We must not continue the failed policies of the past. With a shrinking economy and a growing government sector, we must have strong leaders willing to honestly address this reality and work together for long-term solutions. The days of giving partisan politics and special interest groups priority over public policy must end.
Honest and responsible spending cuts are necessary to balance our budget. We must discontinue deceptive "Enron style" accounting practices and actually make needed cuts! We must focus our limited resources on constitutional mandates by responsibly funding education, transportation, public health and safety.
Economic development is the key to Alaska's future. This can only be achieved by providing a healthy environment for business to thrive in. A prudent businessperson will think twice about relocating and investing in an area with unstable taxes, excessive government cost, second-rate schools, high crime rates and poor infrastructure development. We must do everything possible to ensure our success.
The current overspending situation, coupled with poor prioritization by the Legislature, have many potential investors wondering if Alaska is a safe place to do business. We must produce an honest and fiscally sound plan, which curbs our budget deficit and deals with these other problems. This will reassure potential investors, restoring confidence for investment within Alaska.
In the last two years, Rep. Mike Chenault supported the following legislation, which I would have voted against:
House Bill 149 and House Bill 498 are the Cornell prison bills. If private enterprise chooses to be in the prison business they should use their own money for start-up cost, not ours. This is a textbook example of special interest legislation, which has cost us billions over the years. As chairman of the Peninsula Citizens Against Private Prisons, we brought this issue to a vote of the people, where it was defeated by a three-to-one margin.

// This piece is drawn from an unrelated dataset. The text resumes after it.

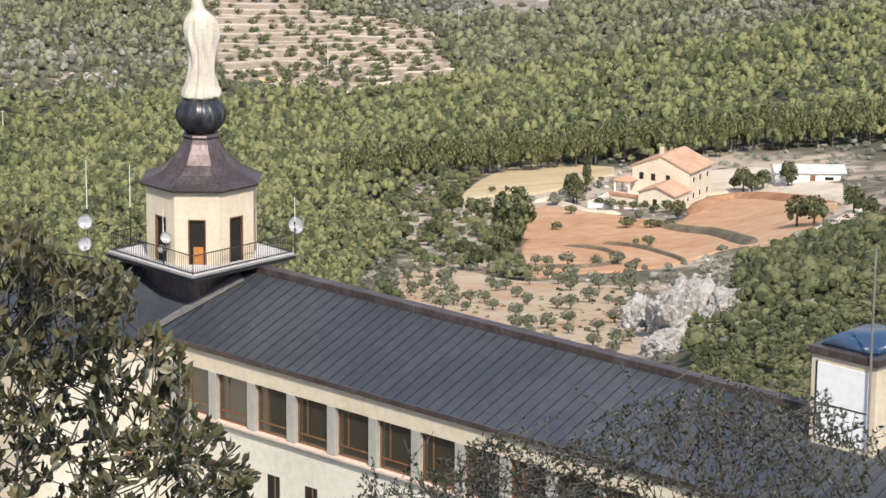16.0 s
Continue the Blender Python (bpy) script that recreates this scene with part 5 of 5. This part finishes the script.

Senate Bill 29 and Senate Bill 2006 are capital projects bills with combined appropriations of almost $3 billion. We must cut unnecessary spending to balance our budget, if protecting the permanent fund is a serious consideration. From documented action, protecting the permanent fund dividend has not been a legislative priority. Good examples of excess spending and legislative deception are found in House Bill 403 (the operating budget) which is $545,362,400 higher than last year and contains 649 new full-time government job positions. These actions will force new taxes and/or loss of permanent fund dividends if allowed to continue.
House Bills 2002 and 2003 put bond issues on the November ballot, forcing us into debt. These projects could and should have been paid for in cash before spending money on any $400,000 community center study! House Bill 193 gave us the closed primary which puts party interest before public good. For more budget facts and voting records visit the Alaska Voters Organization Web site at www.akvoters.org.
We must chart a bold new direction that will take us into the 21st century and beyond. Our future depends on you electing honest, hardworking people with a clear vision to the 23rd Legislature. Together we can make a difference!